Advanced English Dialogue for Business – Bank discount basis

Listen to a Business English Dialogue About Bank discount basis

Amelia: Hey Jesse, have you heard about the bank discount basis?

Jesse: Yeah, it’s a method used to calculate the yield of short-term securities, right?

Amelia: Exactly. It’s based on the difference between the face value of the security and the price at which it’s sold.

Jesse: So, if a security is sold at a discount to its face value, the yield will be higher because you’re paying less upfront.

Amelia: That’s correct. It’s commonly used for Treasury bills and other short-term debt instruments.

Jesse: Have you ever used the bank discount basis to evaluate investments?

Amelia: Yes, I have.
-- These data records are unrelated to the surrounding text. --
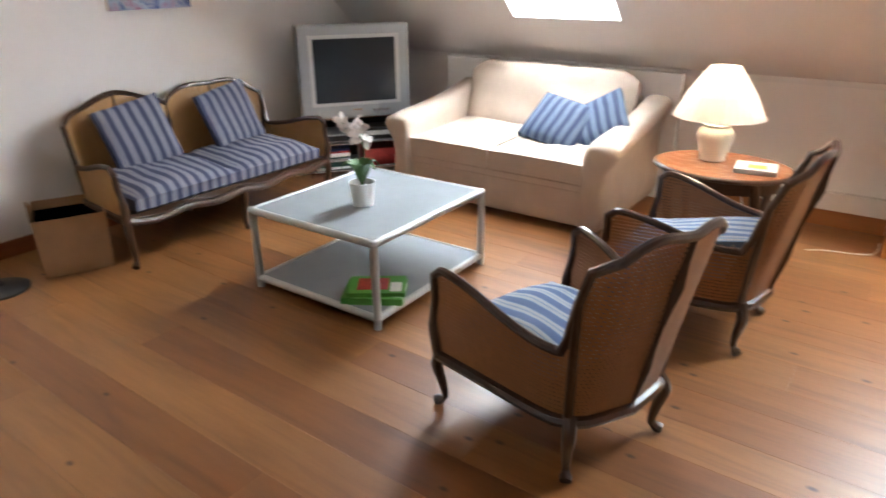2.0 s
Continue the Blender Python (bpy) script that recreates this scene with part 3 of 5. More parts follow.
def caned_seat(name, m, wf, wb, d, rail, arm, dip, ear, crest, humps, label, category, cane_mat, tick, group=""):
    ob = thing(name, m, label, category, group)
    n = 84 if humps == 1 else 120
    line, seg = resample(seat_outline(wf, wb, d, n), n)
    total = seg[-1]
    side = seg[3] / total
    tops, bots = [], []
    for i, q in enumerate(line):
        s = i / n
        e = min(s, 1 - s) / side
        if e < 0.93:
            u = e / 0.93
            z = arm + 0.012 * math.sin(u * math.pi) - (arm - dip) * (0.5 - 0.5 * math.cos(math.pi * min(1, u * 1.15)))
            if u < 0.08:
                z -= 0.03 * (1 - u / 0.08)
            lean = 0.03
        elif e < 1.04:
            u = (e - 0.93) / 0.11
            z = dip + (ear - dip) * (0.5 - 0.5 * math.cos(math.pi * u))
            lean = 0.03 + (0.105 if humps == 1 else 0.045) * u
        else:
            span = min(1.0, max(0.0, (s - side * 1.04) / (1 - 2.08 * side)))
            h = abs(math.sin(math.pi * span * humps)) ** 0.6
            z = ear + (crest - ear) * h + 0.012 * math.sin(2 * math.pi * span * humps * 1.5)
            lean = 0.135 if humps == 1 else 0.075
        out = Vector((q.x, q.y * 1.0 + 0.02)).normalized() if e < 1.04 else Vector((q.x / wb * 0.5, -1)).normalized()
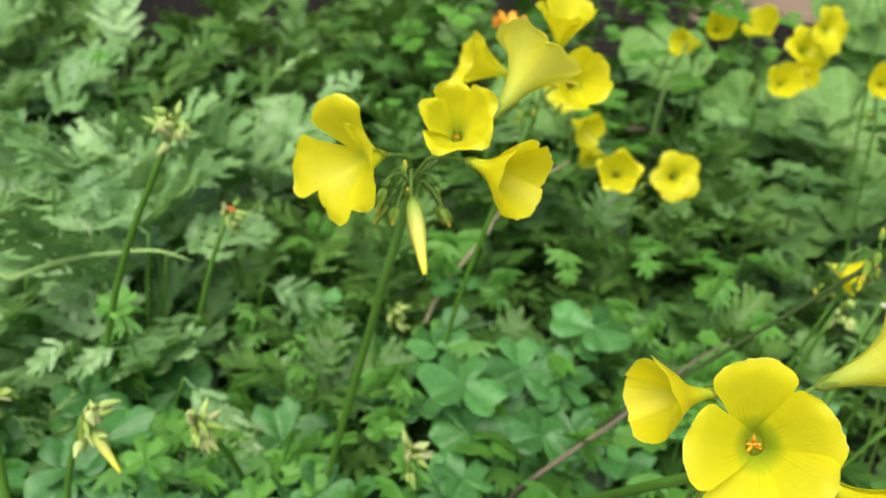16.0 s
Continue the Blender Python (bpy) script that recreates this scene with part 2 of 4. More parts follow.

It’s particularly useful for assessing the return on short-term investments and comparing them to other options.

Jesse: It seems like a straightforward method for analyzing the profitability of investments.

Amelia: Definitely. It provides a clear measure of the return you can expect, taking into account the discount from the face value.

Jesse: Do you think it’s a reliable metric for decision-making?

Amelia: It’s one factor to consider alongside other metrics like yield to maturity and current yield. Each provides a different perspective on the investment’s potential return.

Jesse: That makes sense. It’s essential to consider multiple factors when making investment decisions.

Amelia: Absolutely. The more information you have, the better equipped you are to make informed choices.

Jesse: Thanks for explaining it, Amelia. I’ll keep the bank discount basis in mind for future evaluations.

Amelia: No problem, Jesse. Feel free to reach out if you have any more questions about finance topics.